Mariners Beat Rangers

via Texas Rangers

ARLINGTON — Their starting pitcher didn’t have his best stuff, and neither did their closer. Their defense was spotty. But fortunately for the Mariners, their hitters had enough power to get past the Rangers in an uneven 9-7 win on Saturday night.

“We got it done,” manager Scott Servais said. “Some nights it’s ugly, but the key is you get it done.”

Homers by Robinson Cano and Mitch Haniger in a five-run seventh inning helped wage a comeback win, continuing an offensive awakening that began the previous night at Globe Life Park.

The Mariners eked out the win even though James Paxton lasted only four innings, Edwin Diaz needed a career-high 40 pitches to close out the game, and the defense turned a couple of would-be outs into base hits.
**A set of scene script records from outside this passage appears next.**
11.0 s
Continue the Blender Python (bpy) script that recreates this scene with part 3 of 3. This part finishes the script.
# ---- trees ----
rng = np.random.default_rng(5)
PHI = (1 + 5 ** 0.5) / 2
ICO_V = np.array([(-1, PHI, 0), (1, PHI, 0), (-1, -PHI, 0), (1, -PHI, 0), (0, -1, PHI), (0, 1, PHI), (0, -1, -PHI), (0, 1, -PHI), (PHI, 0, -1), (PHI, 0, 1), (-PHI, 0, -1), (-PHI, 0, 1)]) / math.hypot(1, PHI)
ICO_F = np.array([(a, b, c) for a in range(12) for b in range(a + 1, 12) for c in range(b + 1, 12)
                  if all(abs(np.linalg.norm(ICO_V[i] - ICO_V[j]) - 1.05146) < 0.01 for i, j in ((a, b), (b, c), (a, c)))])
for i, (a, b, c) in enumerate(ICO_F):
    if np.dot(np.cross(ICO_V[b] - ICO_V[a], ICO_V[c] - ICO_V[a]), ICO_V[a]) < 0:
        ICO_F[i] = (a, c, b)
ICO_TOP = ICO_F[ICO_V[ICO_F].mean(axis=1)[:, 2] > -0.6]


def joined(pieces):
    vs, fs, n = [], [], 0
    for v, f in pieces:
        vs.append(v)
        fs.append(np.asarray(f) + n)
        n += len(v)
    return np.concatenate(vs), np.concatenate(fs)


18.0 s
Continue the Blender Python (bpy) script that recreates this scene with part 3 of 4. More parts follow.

In the end, just before midnight CT after an 85-minute rain-delayed start, the seventh-inning outburst made the difference.

“It was on our offense tonight and our guys stepped up, got some big hits, put a nice rally together, and it was enough,” Servais said.

Rangers starter Bartolo Colon left with a two-run lead after 5 2/3 innings, and then the Mariners knocked around reliever Alex Claudio the next frame. They logged four consecutive hits off Claudio — Guillermo Heredia’s pinch-hit single, Dee Gordon’s bloop double, Jean Segura’s RBI double and Cano’s dinger.

After reliever Chris Martin came in for Claudio and recorded two outs, Haniger smashed a ball over the left-field fence for the Mariners’ final run. Cano paced the offense with three hits, three runs and two RBIs on his go-ahead homer in the seventh.

Paxton and Diaz both had trouble finding home-plate umpire Gary Cederstrom’s strike zone, as both the left-handed starter and the right-handed closer walked three batters each.

For Paxton, the four-inning outing was his shortest of the season. He threw 32 pitches in the first inning and 33 in the third as his pitch count ballooned and kept him from working any deeper into the game.

“I didn’t have anything sharp tonight … I was basically just kind of spraying hard fastballs up there, that was about it,” Paxton said.

Tasked with getting a four-out save with righty Juan Nicasio on a rest day, Diaz walked three batters in the ninth, but managed to earn his eighth save in as many opportunities this season.

Before the final out, a bases-loaded flyout by Isiah Kiner-Falefa, Servais and pitching coach Mel Stottlemyre Jr. used the last of their mound visits to reassure Diaz.

“Stay relaxed and make your pitch, you’re the man here, you’ve been in this situation before, get the out,'” Diaz said of the message. “Do your job, you’ll be fine.”

The offense did. Coming off a stretch of five games in which they scored two or fewer runs, the Mariners have scored 15 runs on 27 hits in the first two games of this three-game series.

“Any time you face really tough pitching, sometimes it gets the best of hitters, but we just go out there and battle and keep swinging the bats, and keep our heads up, and it was great tonight and last night,” Haniger said.